A longstanding saga of confusion created by the tribunal’s judicial incompetence has thus come to an end.
This judgment thankfully brought an end to the needless mayhem produced by the myopic and misdirected decision produced by CMG Ockleton VP, McKee UTJ and McCarthy DUTJ in Kareem. The terrible trio seems to have failed to appreciate the true nature of the law. It is quite common for tribunal judges to create their own laws by diktat of which the decision in Sala (EFMs: Right of Appeal: Albania)  UKUT 411 (IAC) is a recent example and the decision in Amirteymour & Ors (EEA Appeals: Human Rights)  UKUT 466 (IAC) is another ugly variant – see detailed analysis of Amirteymour and further criticism of Bilal Ahmed v SSHD (EEA/s 10 Appeal Rights: Effect (IJR)  UKUT 436 (IAC). Worse still, presentation officers are keen to expand the scope of Sala to include EFMs who are EEA nationals and immigration judges are happy to deprive EEA national EFMs of their right of appeal notwithstanding CMG Ockleton’s clarification at paras 13 and 31 that “we are not concerned with EEA nationals in this appeal.”
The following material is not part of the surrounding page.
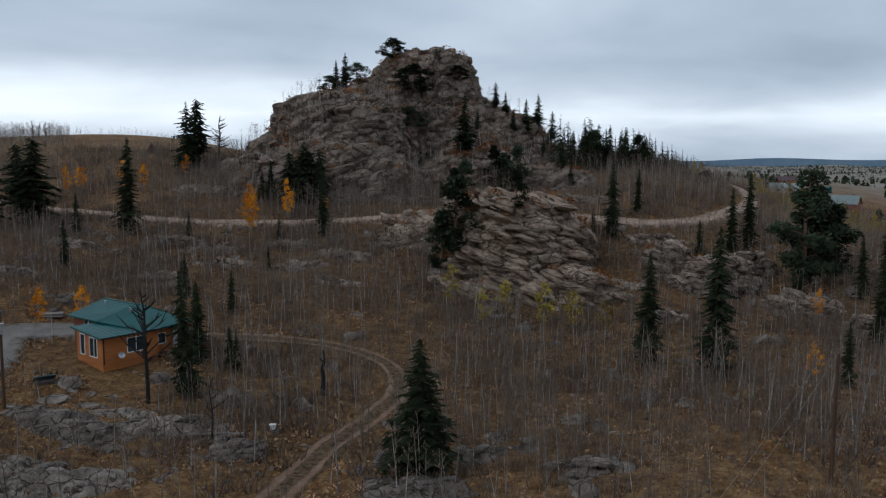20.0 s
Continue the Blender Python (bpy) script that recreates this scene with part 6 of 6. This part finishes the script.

Interestingly, McCarthy DUTJ is extremely short-tempered and tends to explode without warning. Highly intoxicated by his judicial power, he is infamous for shouting hysterically during hearings. He fails the duty of fairness underpinning the statutory appeals process because his unnecessary shouting is intimidating for poor immigration appellants. The learned judge really must really be kicking himself now for his excessive cleverness in Kareem. With the greatest of respect, as they say in South Asia: Seyaana Kawa Goo Khata Hai.